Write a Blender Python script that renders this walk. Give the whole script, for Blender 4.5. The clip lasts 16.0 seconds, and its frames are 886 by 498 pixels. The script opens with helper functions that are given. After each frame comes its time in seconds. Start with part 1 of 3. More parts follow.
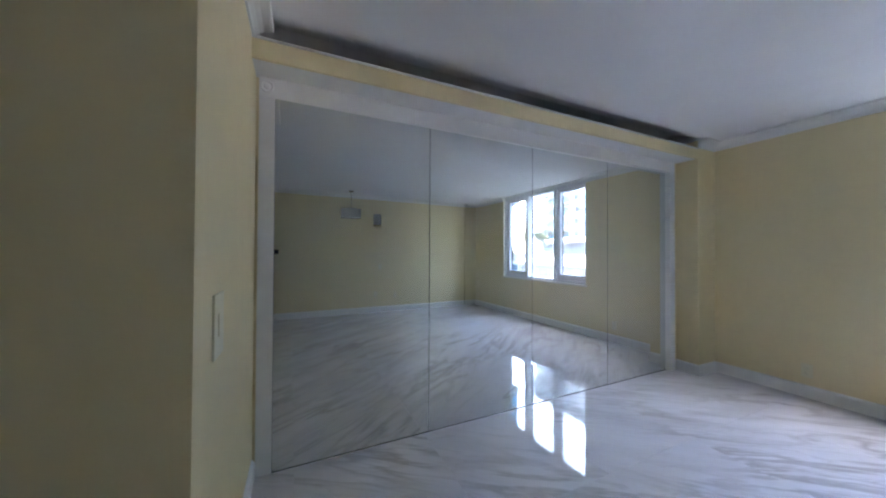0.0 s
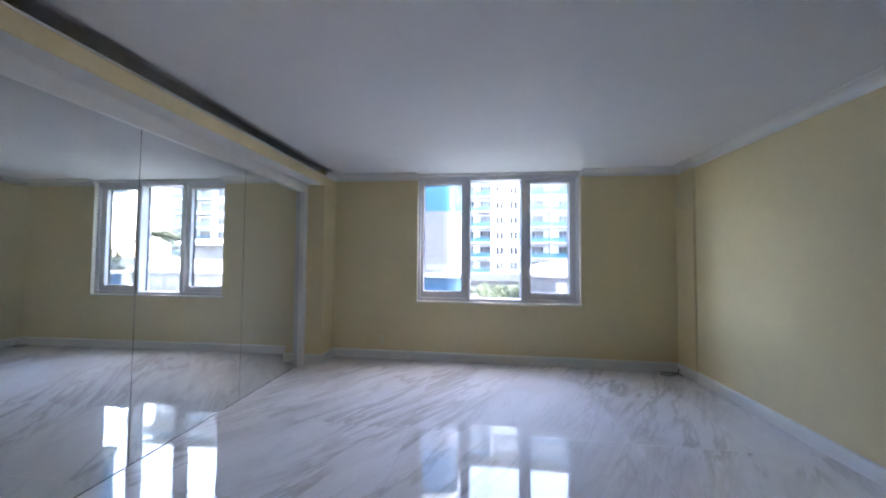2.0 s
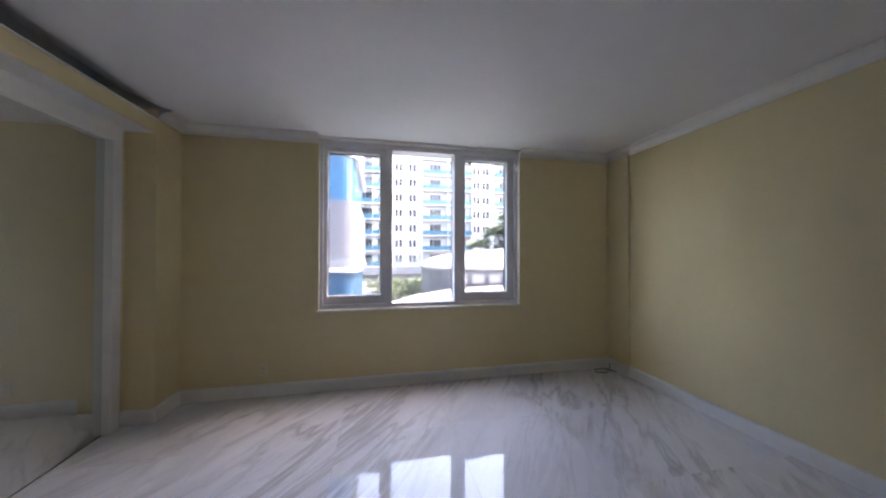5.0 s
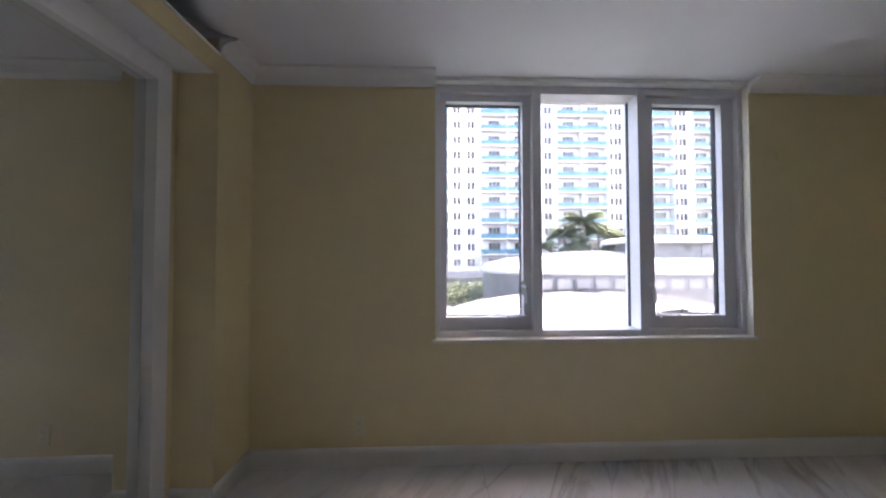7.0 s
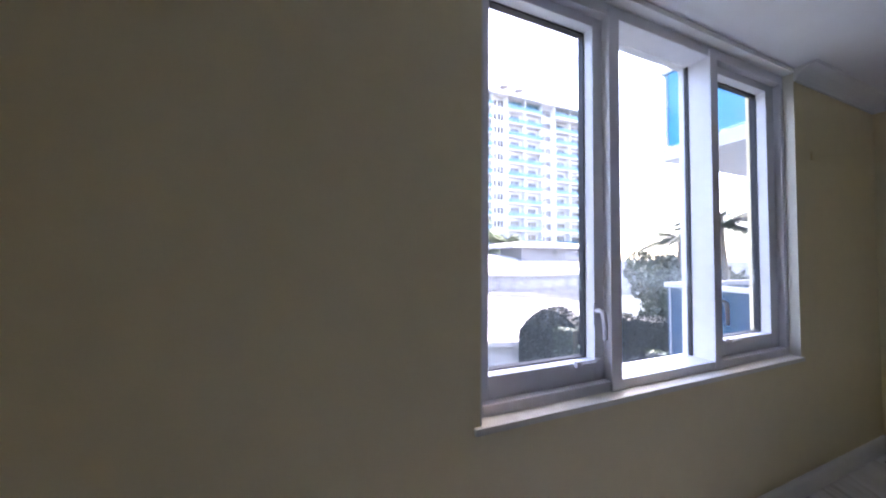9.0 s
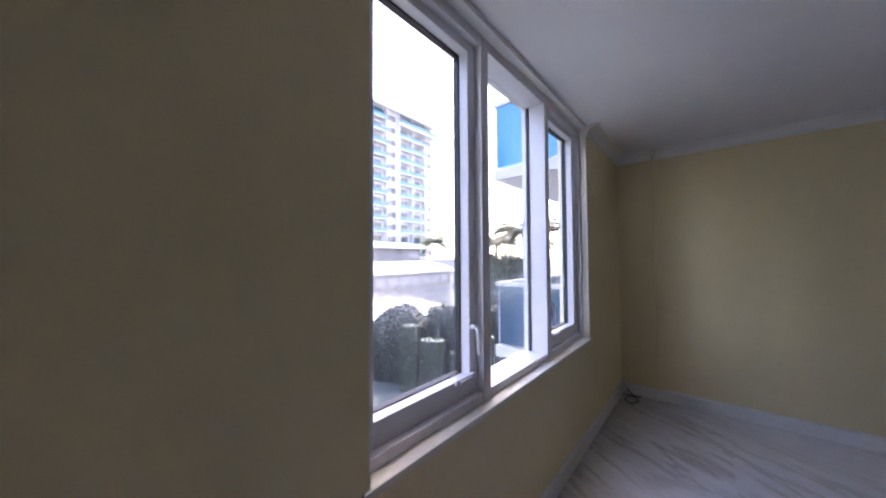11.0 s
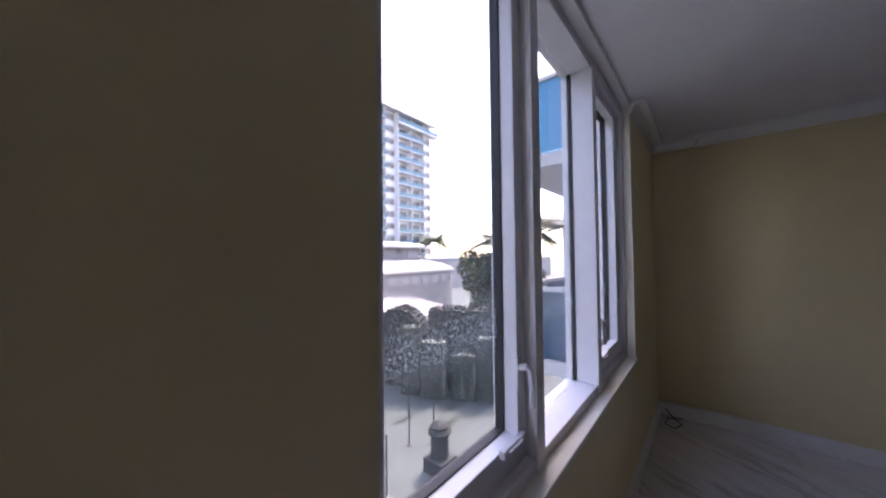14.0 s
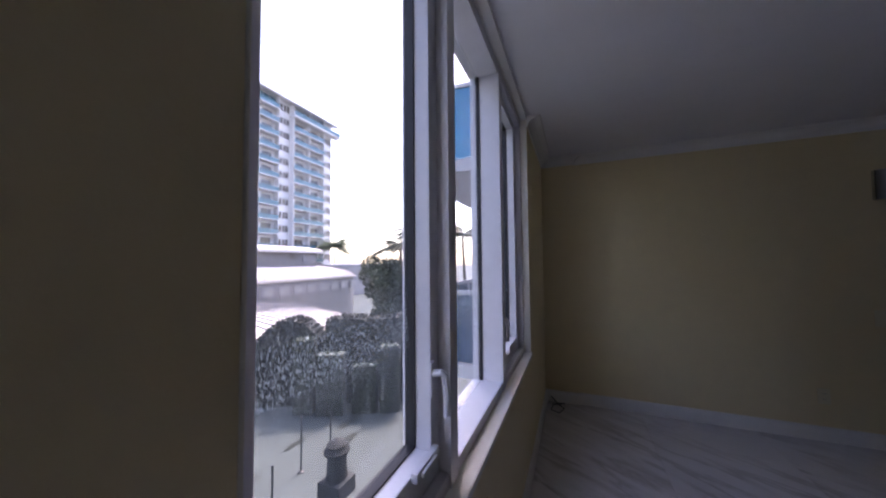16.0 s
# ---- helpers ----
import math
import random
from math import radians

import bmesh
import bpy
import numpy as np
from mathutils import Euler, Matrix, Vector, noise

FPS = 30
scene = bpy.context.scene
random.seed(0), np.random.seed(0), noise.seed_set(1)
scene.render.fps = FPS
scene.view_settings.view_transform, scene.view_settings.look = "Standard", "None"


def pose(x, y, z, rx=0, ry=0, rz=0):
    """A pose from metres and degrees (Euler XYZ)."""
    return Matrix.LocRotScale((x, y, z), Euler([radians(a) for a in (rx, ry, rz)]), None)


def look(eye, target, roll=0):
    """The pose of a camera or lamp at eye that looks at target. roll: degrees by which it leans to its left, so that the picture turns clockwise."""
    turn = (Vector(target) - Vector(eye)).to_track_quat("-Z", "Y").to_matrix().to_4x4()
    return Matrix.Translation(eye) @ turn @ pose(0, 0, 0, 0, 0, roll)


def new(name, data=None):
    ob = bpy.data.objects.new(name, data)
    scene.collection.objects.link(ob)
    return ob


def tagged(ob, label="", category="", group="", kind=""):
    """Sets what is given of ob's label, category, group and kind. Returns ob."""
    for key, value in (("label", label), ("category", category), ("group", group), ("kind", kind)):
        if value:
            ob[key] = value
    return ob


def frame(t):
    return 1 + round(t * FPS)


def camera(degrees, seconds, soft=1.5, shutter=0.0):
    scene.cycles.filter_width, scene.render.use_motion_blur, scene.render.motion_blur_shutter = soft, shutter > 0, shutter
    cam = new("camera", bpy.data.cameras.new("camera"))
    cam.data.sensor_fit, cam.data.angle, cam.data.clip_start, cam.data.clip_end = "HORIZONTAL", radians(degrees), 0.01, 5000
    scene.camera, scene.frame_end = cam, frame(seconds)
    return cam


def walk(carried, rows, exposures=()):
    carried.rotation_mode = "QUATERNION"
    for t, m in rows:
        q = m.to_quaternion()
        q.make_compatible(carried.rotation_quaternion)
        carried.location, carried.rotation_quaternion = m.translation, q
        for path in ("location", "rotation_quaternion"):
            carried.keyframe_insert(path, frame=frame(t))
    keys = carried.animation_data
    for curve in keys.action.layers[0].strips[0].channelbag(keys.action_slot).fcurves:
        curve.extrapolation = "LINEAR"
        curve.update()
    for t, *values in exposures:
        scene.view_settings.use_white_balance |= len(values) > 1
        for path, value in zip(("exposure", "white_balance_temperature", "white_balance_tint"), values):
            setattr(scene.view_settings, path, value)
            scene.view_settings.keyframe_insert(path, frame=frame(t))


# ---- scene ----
......
Ignore the images and quote every line of the listing exactly.

» OUTPUT BELOW:
Write a Blender Python script that renders this walk. Give the whole script, for Blender 4.5. The clip lasts 16.0 seconds, and its frames are 886 by 498 pixels. The script opens with helper functions that are given. After each frame comes its time in seconds. Start with part 1 of 3. More parts follow.
0.0 s
2.0 s
5.0 s
7.0 s
9.0 s
11.0 s
14.0 s
16.0 s
# ---- helpers ----
import math
import random
from math import radians

import bmesh
import bpy
import numpy as np
from mathutils import Euler, Matrix, Vector, noise

FPS = 30
scene = bpy.context.scene
random.seed(0), np.random.seed(0), noise.seed_set(1)
scene.render.fps = FPS
scene.view_settings.view_transform, scene.view_settings.look = "Standard", "None"


def pose(x, y, z, rx=0, ry=0, rz=0):
    """A pose from metres and degrees (Euler XYZ)."""
    return Matrix.LocRotScale((x, y, z), Euler([radians(a) for a in (rx, ry, rz)]), None)


def look(eye, target, roll=0):
    """The pose of a camera or lamp at eye that looks at target. roll: degrees by which it leans to its left, so that the picture turns clockwise."""
    turn = (Vector(target) - Vector(eye)).to_track_quat("-Z", "Y").to_matrix().to_4x4()
    return Matrix.Translation(eye) @ turn @ pose(0, 0, 0, 0, 0, roll)


def new(name, data=None):
    ob = bpy.data.objects.new(name, data)
    scene.collection.objects.link(ob)
    return ob


def tagged(ob, label="", category="", group="", kind=""):
    """Sets what is given of ob's label, category, group and kind. Returns ob."""
    for key, value in (("label", label), ("category", category), ("group", group), ("kind", kind)):
        if value:
            ob[key] = value
    return ob


def frame(t):
    return 1 + round(t * FPS)


def camera(degrees, seconds, soft=1.5, shutter=0.0):
    scene.cycles.filter_width, scene.render.use_motion_blur, scene.render.motion_blur_shutter = soft, shutter > 0, shutter
    cam = new("camera", bpy.data.cameras.new("camera"))
    cam.data.sensor_fit, cam.data.angle, cam.data.clip_start, cam.data.clip_end = "HORIZONTAL", radians(degrees), 0.01, 5000
    scene.camera, scene.frame_end = cam, frame(seconds)
    return cam


def walk(carried, rows, exposures=()):
    carried.rotation_mode = "QUATERNION"
    for t, m in rows:
        q = m.to_quaternion()
        q.make_compatible(carried.rotation_quaternion)
        carried.location, carried.rotation_quaternion = m.translation, q
        for path in ("location", "rotation_quaternion"):
            carried.keyframe_insert(path, frame=frame(t))
    keys = carried.animation_data
    for curve in keys.action.layers[0].strips[0].channelbag(keys.action_slot).fcurves:
        curve.extrapolation = "LINEAR"
        curve.update()
    for t, *values in exposures:
        scene.view_settings.use_white_balance |= len(values) > 1
        for path, value in zip(("exposure", "white_balance_temperature", "white_balance_tint"), values):
            setattr(scene.view_settings, path, value)
            scene.view_settings.keyframe_insert(path, frame=frame(t))


# ---- scene ----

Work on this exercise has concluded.